Revel a été un lutteur infatigable au service de la liberté alliant à sa culture très étendue l’intelligence et le courage, la force et le coeur. J’ajouterai l’humour, présent dans toute son oeuvre, au détour des traits les plus acérés, des reflexions les plus fécondes. Et jusqu’à tout récemment où, avec son « Obsession anti-américaine » il brocarde férocement ceux qui, ayant pour tout bagage un anti-américanisme de bon aloi, se prennent pour des penseurs.

Les interviews accordées par ses amis à l’occasion de son décès nous apprennent que ce bon vivant était également un homme très généreux. Sans le savoir, nous le savions. Lucide, il retire de sa propre expérience « l’aptitude des hommes à se persuader de la vérité de n’importe quelle théorie, de bâtir dans leur tête un attirail justificatif de n’importe quel système, fut-ce le plus extravagant, sans que l’intelligence et la culture puissent entraver cette construction idéologique ». Et les hommes ne changeront pas. Beaucoup de ceux qui s’intéresssent à la chose publique préféreront toujours leurs convictions à la réalité des faits. Si le danger totalitaire peut être combattu, la tentation totalitaire existera toujours car elle est inscrite dans l’homme.

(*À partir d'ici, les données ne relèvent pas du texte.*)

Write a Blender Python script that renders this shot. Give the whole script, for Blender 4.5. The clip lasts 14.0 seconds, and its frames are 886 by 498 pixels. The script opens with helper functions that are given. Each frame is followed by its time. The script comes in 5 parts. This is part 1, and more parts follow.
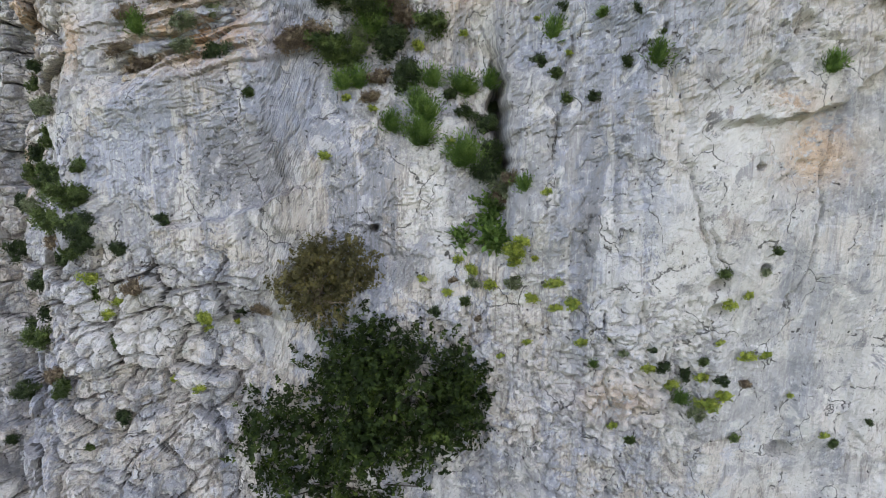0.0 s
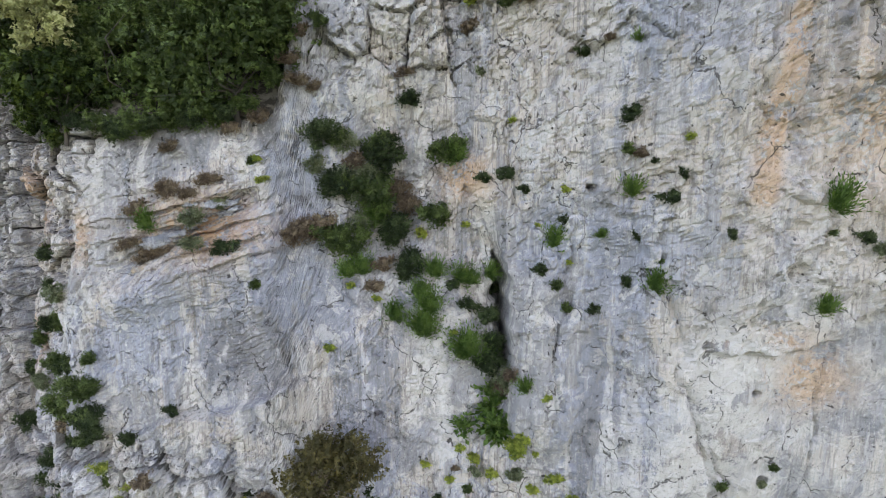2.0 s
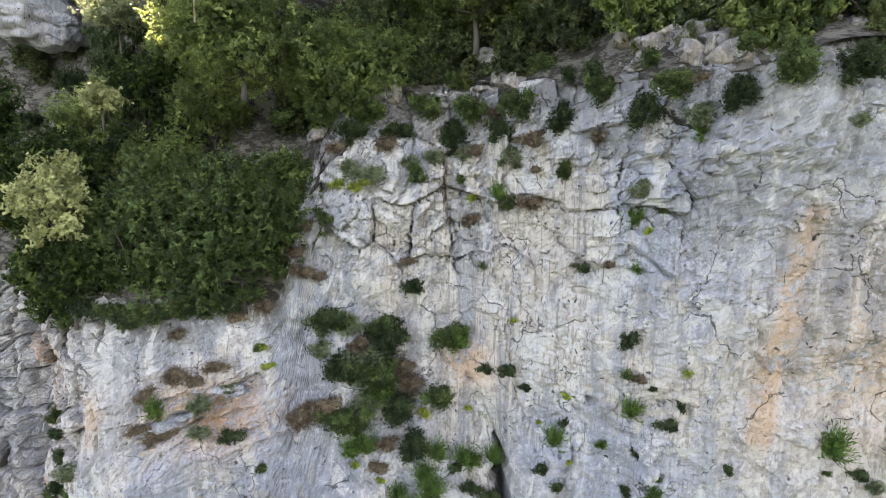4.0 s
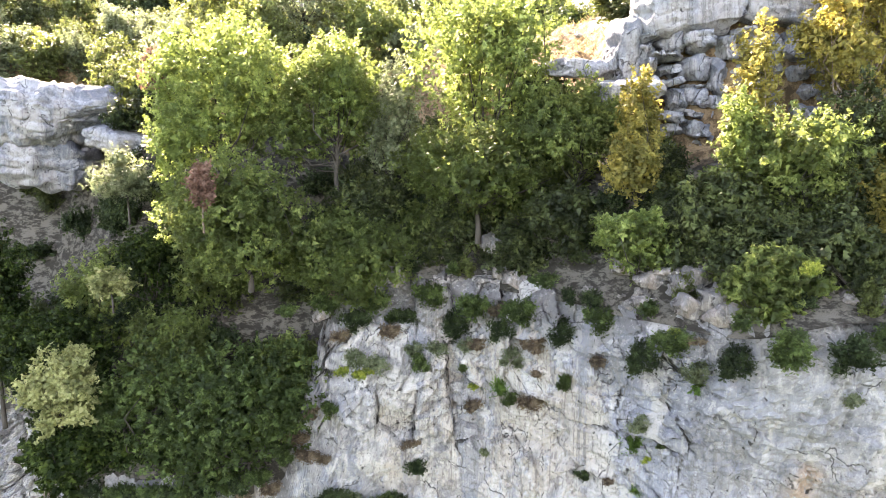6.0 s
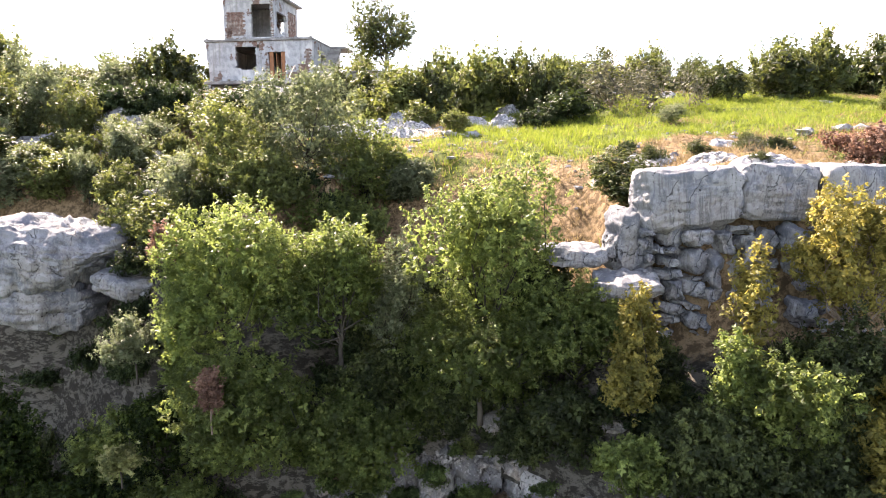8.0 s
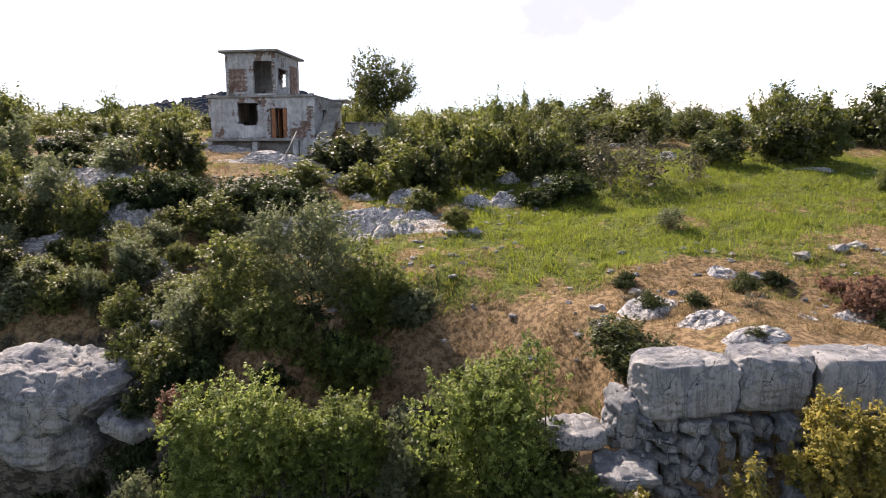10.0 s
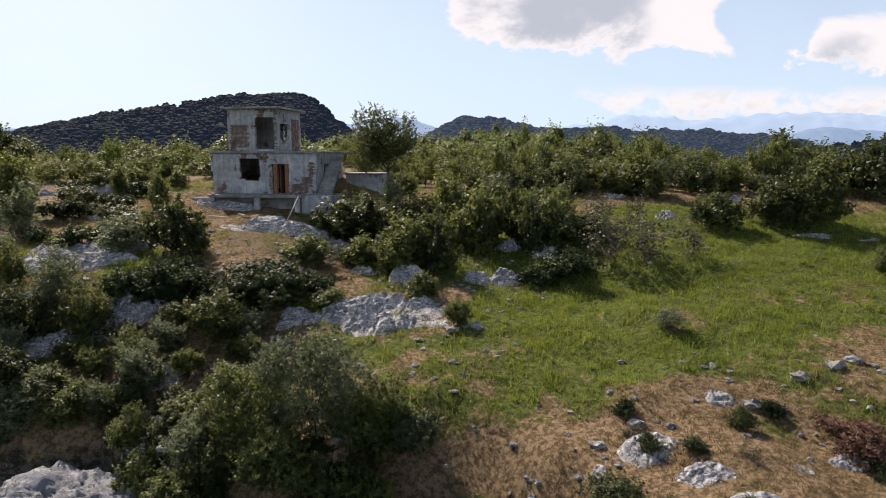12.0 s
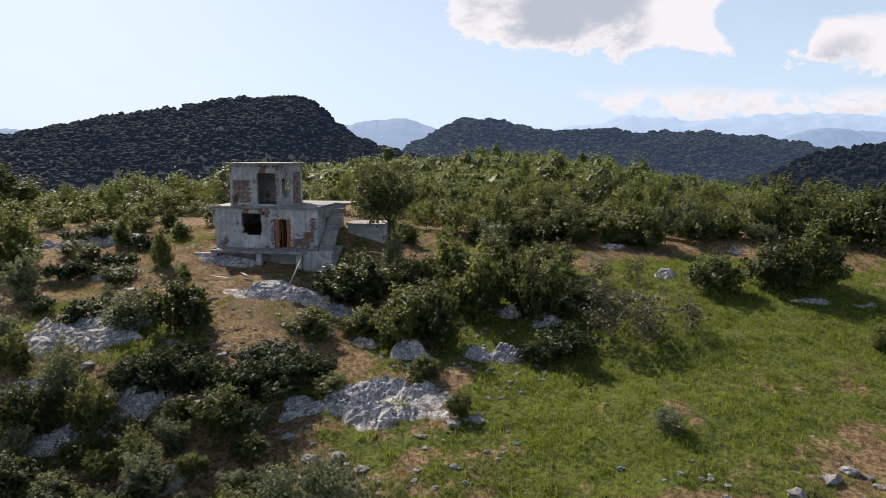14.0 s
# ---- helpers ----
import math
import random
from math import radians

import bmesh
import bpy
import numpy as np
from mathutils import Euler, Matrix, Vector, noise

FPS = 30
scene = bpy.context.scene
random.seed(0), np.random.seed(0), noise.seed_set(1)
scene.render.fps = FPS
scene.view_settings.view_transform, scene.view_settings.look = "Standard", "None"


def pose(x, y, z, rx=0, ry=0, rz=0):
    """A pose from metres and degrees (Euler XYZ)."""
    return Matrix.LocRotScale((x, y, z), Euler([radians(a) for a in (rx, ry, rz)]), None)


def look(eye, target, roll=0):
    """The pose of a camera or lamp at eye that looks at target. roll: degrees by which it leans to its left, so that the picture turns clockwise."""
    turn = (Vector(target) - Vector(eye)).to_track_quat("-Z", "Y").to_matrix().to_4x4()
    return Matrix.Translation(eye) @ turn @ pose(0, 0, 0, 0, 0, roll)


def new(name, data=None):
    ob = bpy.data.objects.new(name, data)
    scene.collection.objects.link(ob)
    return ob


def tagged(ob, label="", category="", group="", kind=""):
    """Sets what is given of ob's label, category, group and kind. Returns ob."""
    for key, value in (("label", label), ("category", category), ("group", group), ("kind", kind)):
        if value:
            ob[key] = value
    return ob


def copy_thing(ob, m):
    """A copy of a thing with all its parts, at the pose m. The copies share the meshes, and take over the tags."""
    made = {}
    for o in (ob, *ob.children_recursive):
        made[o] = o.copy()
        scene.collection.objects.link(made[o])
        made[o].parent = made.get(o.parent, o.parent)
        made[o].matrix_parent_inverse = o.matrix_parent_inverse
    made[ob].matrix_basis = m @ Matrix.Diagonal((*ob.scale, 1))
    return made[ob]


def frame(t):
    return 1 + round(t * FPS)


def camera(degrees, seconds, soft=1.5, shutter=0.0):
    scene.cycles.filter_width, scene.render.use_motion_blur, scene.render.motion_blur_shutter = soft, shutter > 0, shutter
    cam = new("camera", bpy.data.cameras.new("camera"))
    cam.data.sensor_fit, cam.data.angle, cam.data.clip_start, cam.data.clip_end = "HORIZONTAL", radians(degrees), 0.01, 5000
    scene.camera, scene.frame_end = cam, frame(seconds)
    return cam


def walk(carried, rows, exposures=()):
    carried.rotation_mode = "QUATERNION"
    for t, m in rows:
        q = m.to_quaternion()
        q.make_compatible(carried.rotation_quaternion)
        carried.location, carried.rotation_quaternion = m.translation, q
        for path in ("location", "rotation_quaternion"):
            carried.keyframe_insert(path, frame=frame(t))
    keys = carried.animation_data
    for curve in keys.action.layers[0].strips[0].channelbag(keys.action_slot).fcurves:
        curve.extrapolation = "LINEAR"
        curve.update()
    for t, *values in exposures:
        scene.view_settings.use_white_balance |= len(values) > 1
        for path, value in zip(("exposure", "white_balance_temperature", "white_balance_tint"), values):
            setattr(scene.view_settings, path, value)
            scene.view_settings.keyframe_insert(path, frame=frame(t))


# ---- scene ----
# ---- camera and walk: a steady climb, the lens held still ----
cam = camera(72.0, 14.0, 0.6)
PITCH, CLIMB = -8.74, (-0.399, 2.412, 28.402)
walk(cam, [(t, pose(CLIMB[0] * t / 14, CLIMB[1] * t / 14, CLIMB[2] * t / 14, 90 + PITCH, 0, 0)) for t in (0.0, 3.5, 7.0, 10.5, 14.0)],
     exposures=((0.0, 3.46, 7350, 24), (3.2, 3.55, 7350, 24), (5.3, 4.05, 7400, 24), (6.5, 4.0, 7350, 24), (7.5, 3.22, 7200, 24), (9.0, 2.1, 7200, 24), (11.4, 0.76, 6850, 19), (14.0, 0.62, 6650, 17)))

# ---- sky and sun ----
SUN_AZ, SUN_EL = 32.0, 40.0  # degrees to the left of straight ahead, and above the horizon
sun_way = Vector((-math.sin(radians(SUN_AZ)) * math.cos(radians(SUN_EL)), math.cos(radians(SUN_AZ)) * math.cos(radians(SUN_EL)), math.sin(radians(SUN_EL))))
sun = new("sun", bpy.data.lights.new("sun", "SUN"))
sun.data.energy, sun.data.angle, sun.data.color = 4.93, radians(0.55), (1.0, 0.93, 0.80)
sun.matrix_world = look((0, 0, 60), Vector((0, 0, 60)) - sun_way)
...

« L’esprit totalitaire peut donc ressurgir un jour prochain dans une nouvelle incarnation initialement inoffensive et vertueuse, un travestissement inédit derrière lequel très peu de physionomistes identifieront de prime abord le vieux visage messianique et maléfique de l’idéologie... ».

Nous voilà prévenus. Merci Jean-François Revel.